What to produce:
Copy out every line that contains "Vector".

+++ Supplied material

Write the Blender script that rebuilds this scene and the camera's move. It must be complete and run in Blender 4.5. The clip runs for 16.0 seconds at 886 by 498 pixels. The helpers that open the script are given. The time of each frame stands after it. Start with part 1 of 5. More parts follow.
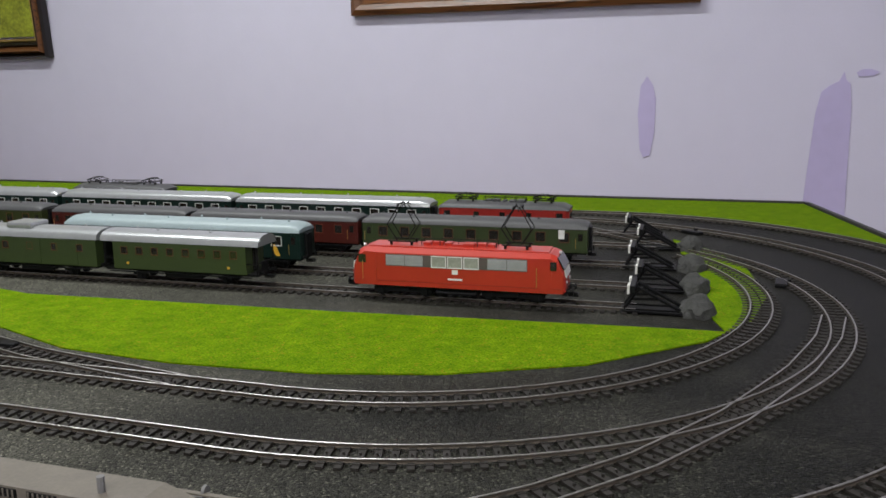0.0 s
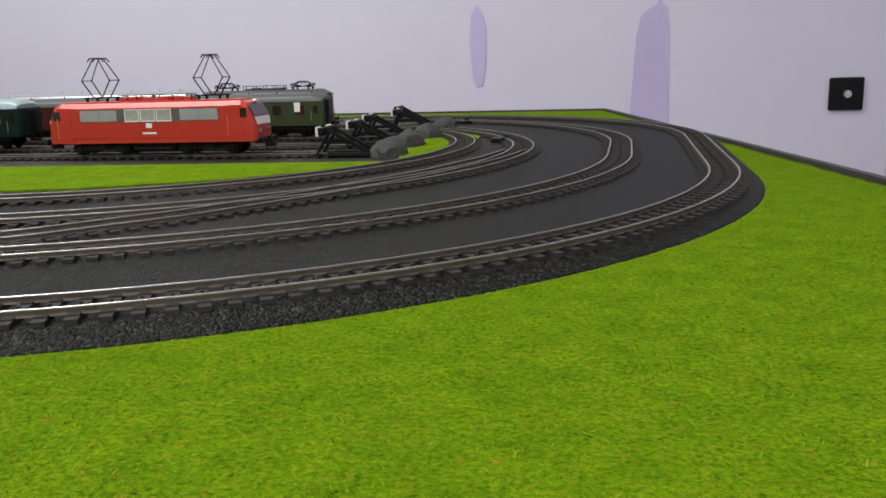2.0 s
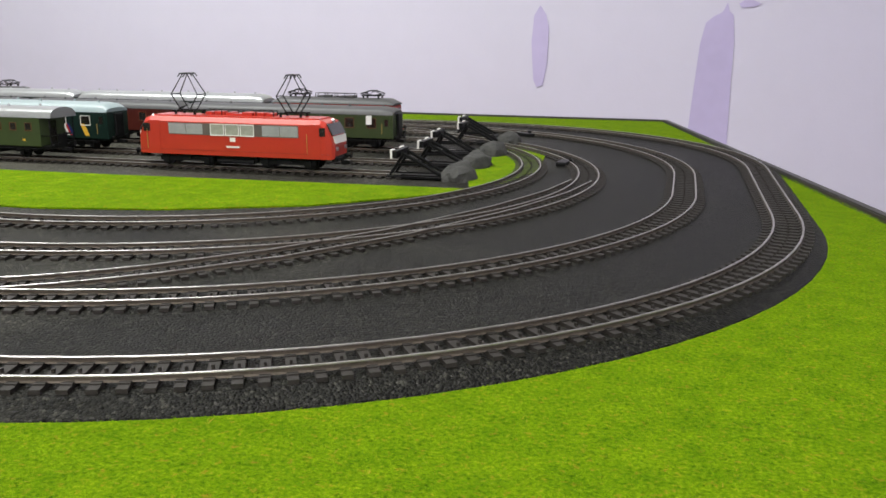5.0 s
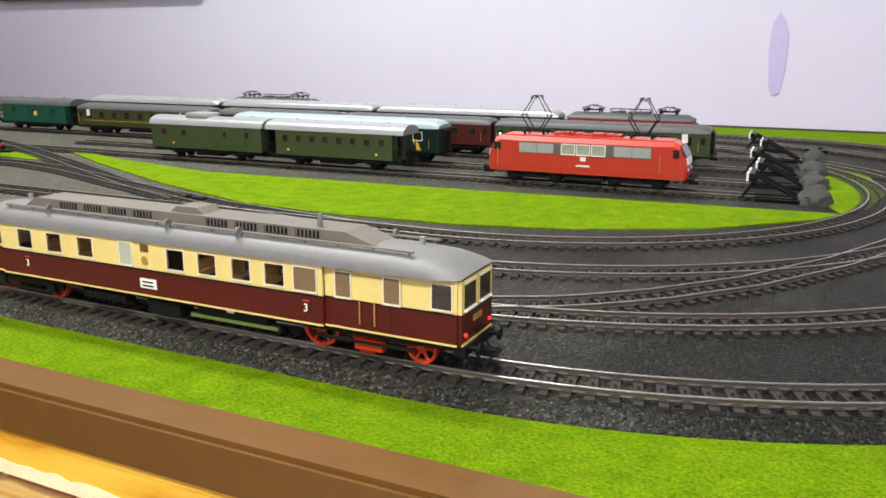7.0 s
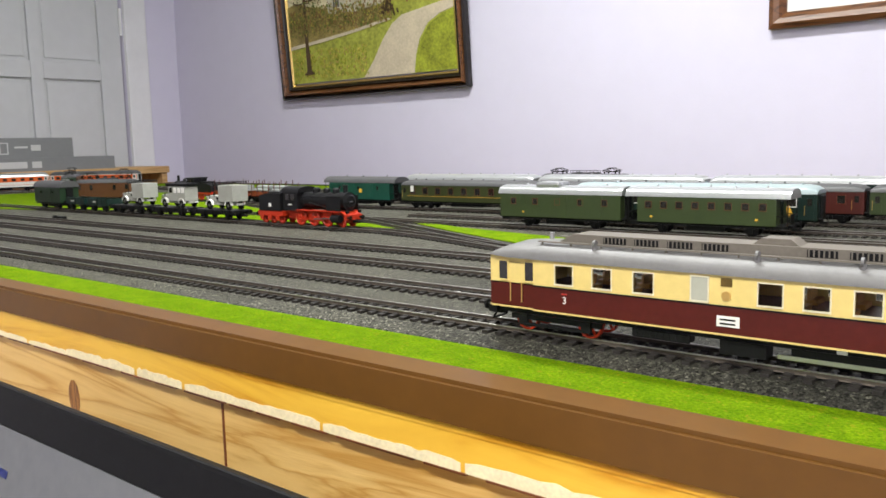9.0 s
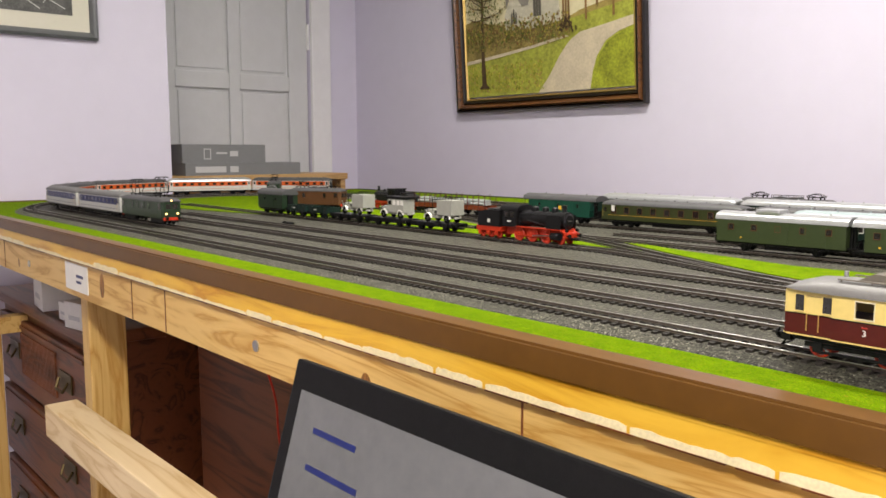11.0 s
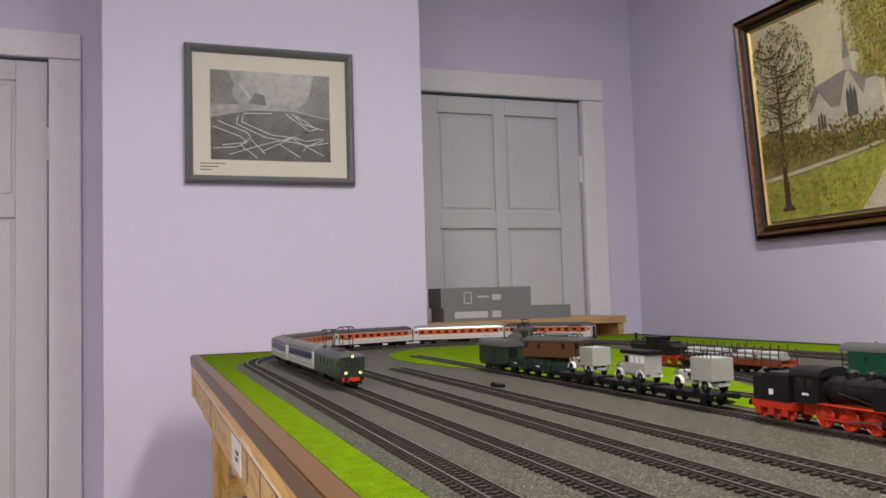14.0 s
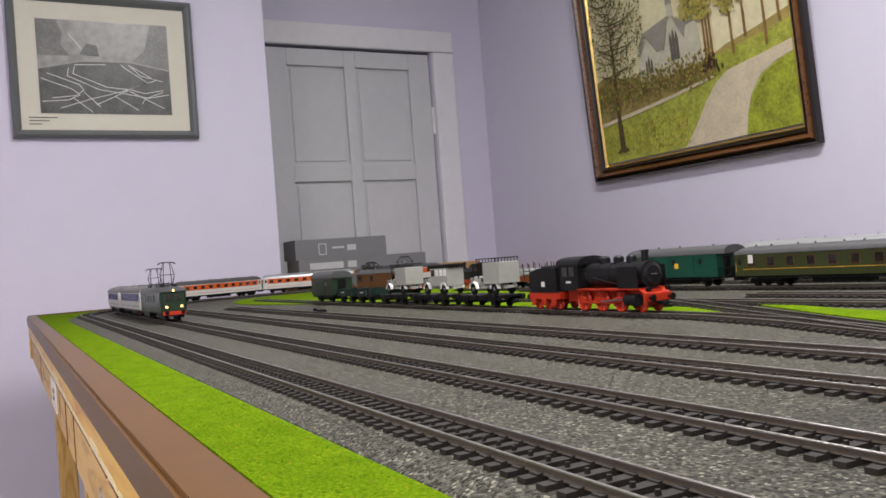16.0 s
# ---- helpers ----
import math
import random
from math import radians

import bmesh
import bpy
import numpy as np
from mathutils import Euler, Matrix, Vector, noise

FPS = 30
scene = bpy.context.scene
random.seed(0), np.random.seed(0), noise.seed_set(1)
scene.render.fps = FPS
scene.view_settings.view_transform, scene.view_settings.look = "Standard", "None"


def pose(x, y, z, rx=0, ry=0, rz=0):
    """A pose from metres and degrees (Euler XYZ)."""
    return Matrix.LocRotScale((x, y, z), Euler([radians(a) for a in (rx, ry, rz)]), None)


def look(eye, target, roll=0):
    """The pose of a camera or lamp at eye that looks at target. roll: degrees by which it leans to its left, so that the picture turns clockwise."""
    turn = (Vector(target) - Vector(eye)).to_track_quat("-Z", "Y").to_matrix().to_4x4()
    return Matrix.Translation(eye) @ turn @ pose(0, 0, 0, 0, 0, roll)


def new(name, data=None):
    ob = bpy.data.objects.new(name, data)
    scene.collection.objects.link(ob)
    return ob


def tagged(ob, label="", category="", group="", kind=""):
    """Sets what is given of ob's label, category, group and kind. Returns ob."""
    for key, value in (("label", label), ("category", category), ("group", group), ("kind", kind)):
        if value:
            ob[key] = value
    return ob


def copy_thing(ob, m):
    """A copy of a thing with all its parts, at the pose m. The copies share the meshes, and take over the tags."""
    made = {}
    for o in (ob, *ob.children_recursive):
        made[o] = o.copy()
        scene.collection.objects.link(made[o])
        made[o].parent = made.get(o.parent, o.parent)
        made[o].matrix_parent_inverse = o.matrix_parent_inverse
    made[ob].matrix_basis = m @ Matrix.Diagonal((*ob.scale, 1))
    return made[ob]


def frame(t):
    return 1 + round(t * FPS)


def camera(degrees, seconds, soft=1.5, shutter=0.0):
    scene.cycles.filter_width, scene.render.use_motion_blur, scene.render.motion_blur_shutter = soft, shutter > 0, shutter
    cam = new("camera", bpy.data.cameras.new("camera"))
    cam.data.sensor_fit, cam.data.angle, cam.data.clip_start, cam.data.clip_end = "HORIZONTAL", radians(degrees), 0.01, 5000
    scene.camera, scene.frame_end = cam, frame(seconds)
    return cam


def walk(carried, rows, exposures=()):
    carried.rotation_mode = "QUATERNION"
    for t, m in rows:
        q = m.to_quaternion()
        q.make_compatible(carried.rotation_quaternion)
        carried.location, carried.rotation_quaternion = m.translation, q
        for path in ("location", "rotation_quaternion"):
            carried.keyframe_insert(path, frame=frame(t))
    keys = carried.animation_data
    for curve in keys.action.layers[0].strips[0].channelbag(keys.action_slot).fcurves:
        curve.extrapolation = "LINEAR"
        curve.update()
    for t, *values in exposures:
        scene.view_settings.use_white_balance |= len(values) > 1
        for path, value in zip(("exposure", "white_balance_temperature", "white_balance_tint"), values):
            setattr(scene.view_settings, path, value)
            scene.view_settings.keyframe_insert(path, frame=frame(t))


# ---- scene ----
cam = camera(56.40, 16.0, soft=1.6)
# seconds, x, y, z, yaw, pitch, lean
PATH_ROWS = [
    (0, 0.2845, -0.6155, 1.1840, 17.85, -11.27, -0.76),
    (0.5, 0.3343, -0.7055, 1.1596, 14.67, -10.19, -0.16),
    (1, 0.3896, -0.6754, 1.1329, 14.16, -10.16, -0.14),
    (1.5, 0.4350, -0.6399, 1.0959, 12.56, -9.87, -2.39),
    (2, 0.4654, -0.5838, 1.0698, 12.78, -12.30, -1.73),
    (2.5, 0.4920, -0.5586, 1.0554, 11.18, -11.86, -2.56),
    (3, 0.5058, -0.5494, 1.0598, 11.01, -10.53, -3.22),
    (3.5, 0.5144, -0.5600, 1.0638, 12.01, -10.16, -3.13),
    (4, 0.4988, -0.5631, 1.0672, 13.13, -10.36, -2.42),
    (4.2, 0.4939, -0.5683, 1.0776, 13.42, -10.85, -1.44),
    (6.3, 0.3458, -0.6747, 1.1194, 20.60, -17.01, 1.43),
    (6.5, 0.3294, -0.6808, 1.1192, 21.76, -16.21, 1.38),
    (7, 0.2988, -0.6990, 1.1319, 25.83, -13.90, -0.00),
    (7.5, 0.2692, -0.7279, 1.1108, 29.01, -11.01, -0.88),
    (8, 0.2400, -0.7351, 1.1114, 32.35, -9.13, -2.23),
    (8.5, 0.1938, -0.7617, 1.1034, 35.79, -8.09, -2.12),
    (9, 0.1467, -0.7700, 1.1033, 39.71, -7.26, -1.37),
    (9.2, 0.1299, -0.7610, 1.1054, 40.70, -7.14, -1.19),
    (11.5, 0.1189, -0.9051, 1.1419, 53.07, -6.39, -0.92),
    (12, 0.0472, -0.8957, 1.1639, 57.14, -5.52, -2.35),
    (12.5, -0.0133, -0.9144, 1.1627, 58.95, -4.00, -2.93),
    (13, 0.0009, -0.8642, 1.1678, 61.35, -2.78, -1.44),
    (13.5, -0.1673, -0.6461, 1.1346, 64.74, -0.96, -2.91),
    (14, -0.1192, -0.6006, 1.1174, 70.17, 3.50, -1.69),
    (14.5, -0.0696, -0.5521, 1.1041, 64.52, 5.26, -3.55),
    (15, -0.0680, -0.5304, 1.0776, 61.75, 5.05, -4.12),
    (15.5, -0.0498, -0.5363, 1.0649, 61.73, 3.36, -4.45),
    (16, -0.0586, -0.5415, 1.0623, 61.99, 0.67, -4.29),
]


def cam_pose(x, y, z, yaw, pitch, lean):
    a, p = radians(yaw), radians(pitch)
    way = Vector((-math.sin(a) * math.cos(p), math.cos(a) * math.cos(p), math.sin(p)))
    return look((x, y, z), Vector((x, y, z)) + way, lean)


walk(cam, [(t, cam_pose(*r)) for t, *r in PATH_ROWS],
     ((0, -0.66, 6300, 11), (0.6, -0.64, 6300, 11), (2.0, -0.44, 6400, 10), (4.2, -0.24, 6500, 10), (6.3, 0.12, 6500, 10), (9.2, 0.2, 6500, 10),
      (11.5, 0.12, 7200, 15), (13.0, 0.0, 7100, 16), (14.5, -0.26, 6600, 18), (16.0, -0.12, 6500, 17)))

# ---- world and light ----
world = bpy.data.worlds.new("world")
scene.world = world
world.use_nodes = True
world.node_tree.nodes["Background"].inputs[0].default_value = (0.75, 0.8, 0.9, 1)
world.node_tree.nodes["Background"].inputs[1].default_value = 0.05
scene.view_settings.exposure = 0.0


def area_lamp(name, place, target, size_x, size_y, watts, colour):
    d = bpy.data.lights.new(name, "AREA")
    d.shape, d.size, d.size_y, d.energy, d.color = "RECTANGLE", size_x, size_y, watts, colour
    o = new(name, d)
    o.matrix_world = look(place, target)
    return o


# Assumed ceiling lamp, itself unseen, set left to lift the back wall.
area_lamp("ceiling_lamp_light", (-0.60, 0.08, 2.37), (-0.60, 0.08, 0), 0.9, 0.16, 38, (0.965, 0.985, 0.95))
# Unseen fill added behind the camera to brighten the table's front and the walls.
area_lamp("front_fill_light", (0.30, -1.45, 2.37), (0.30, -1.45, 0), 1.1, 0.16, 50, (0.97, 0.965, 0.87))

# ---- materials ----
MATS = {}


def mat(name, col, rough=0.6, metal=0.0, vary=0.15, size=60.0, bump=0.0, bump_size=300.0, spec=0.4, per_object=0.0, coat=0.0):
    if name in MATS:
        return MATS[name]
    m = bpy.data.materials.new(name)
    m.use_nodes = True
    nt = m.node_tree
    b = nt.nodes["Principled BSDF"]
    tc = nt.nodes.new("ShaderNodeTexCoord")
    n1 = nt.nodes.new("ShaderNodeTexNoise")
    n1.inputs["Scale"].default_value = size
    n1.inputs["Detail"].default_value = 6
    nt.links.new(tc.outputs["Object"], n1.inputs["Vector"])
    n2 = nt.nodes.new("ShaderNodeTexNoise")
    n2.inputs["Scale"].default_value = size * 7.3
    n2.inputs["Detail"].default_value = 4
    nt.links.new(tc.outputs["Object"], n2.inputs["Vector"])
    add = nt.nodes.new("ShaderNodeMath")
    add.operation = "ADD"
    nt.links.new(n1.outputs["Fac"], add.inputs[0])
    nt.links.new(n2.outputs["Fac"], add.inputs[1])
    last = add
    if per_object:
        oi = nt.nodes.new("ShaderNodeObjectInfo")
        mul = nt.nodes.new("ShaderNodeMath")
        mul.operation = "MULTIPLY_ADD"
        nt.links.new(oi.outputs["Random"], mul.inputs[0])
        mul.inputs[1].default_value = per_object
        nt.links.new(add.outputs[0], mul.inputs[2])
        last = mul
    ramp = nt.nodes.new("ShaderNodeMapRange")
    ramp.inputs["From Min"].default_value, ramp.inputs["From Max"].default_value = 0.6, 1.4
    nt.links.new(last.outputs[0], ramp.inputs["Value"])
    mix = nt.nodes.new("ShaderNodeMix")
    mix.data_type = "RGBA"
    mix.inputs["A"].default_value = (*[c * (1 - vary) for c in col], 1)
    mix.inputs["B"].default_value = (*[min(1, c * (1 + vary)) for c in col], 1)
    nt.links.new(ramp.outputs[0], mix.inputs["Factor"])
    nt.links.new(mix.outputs["Result"], b.inputs["Base Color"])
    b.inputs["Roughness"].default_value, b.inputs["Metallic"].default_value = rough, metal
    b.inputs["Specular IOR Level"].default_value = spec
    b.inputs["Coat Weight"].default_value = coat
    if bump:
        n3 = nt.nodes.new("ShaderNodeTexNoise")
        n3.inputs["Scale"].default_value = bump_size
        n3.inputs["Detail"].default_value = 5
        nt.links.new(tc.outputs["Object"], n3.inputs["Vector"])
        bp = nt.nodes.new("ShaderNodeBump")
        bp.inputs["Strength"].default_value = bump
        bp.inputs["Distance"].default_value = 1.0 / bump_size
        nt.links.new(n3.outputs["Fac"], bp.inputs["Height"])
        nt.links.new(bp.outputs[0], b.inputs["Normal"])
    MATS[name] = m
    return m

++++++

Final answer:
from mathutils import Euler, Matrix, Vector, noise
    turn = (Vector(target) - Vector(eye)).to_track_quat("-Z", "Y").to_matrix().to_4x4()
    way = Vector((-math.sin(a) * math.cos(p), math.cos(a) * math.cos(p), math.sin(p)))
    return look((x, y, z), Vector((x, y, z)) + way, lean)
    nt.links.new(tc.outputs["Object"], n1.inputs["Vector"])
    nt.links.new(tc.outputs["Object"], n2.inputs["Vector"])
        nt.links.new(tc.outputs["Object"], n3.inputs["Vector"])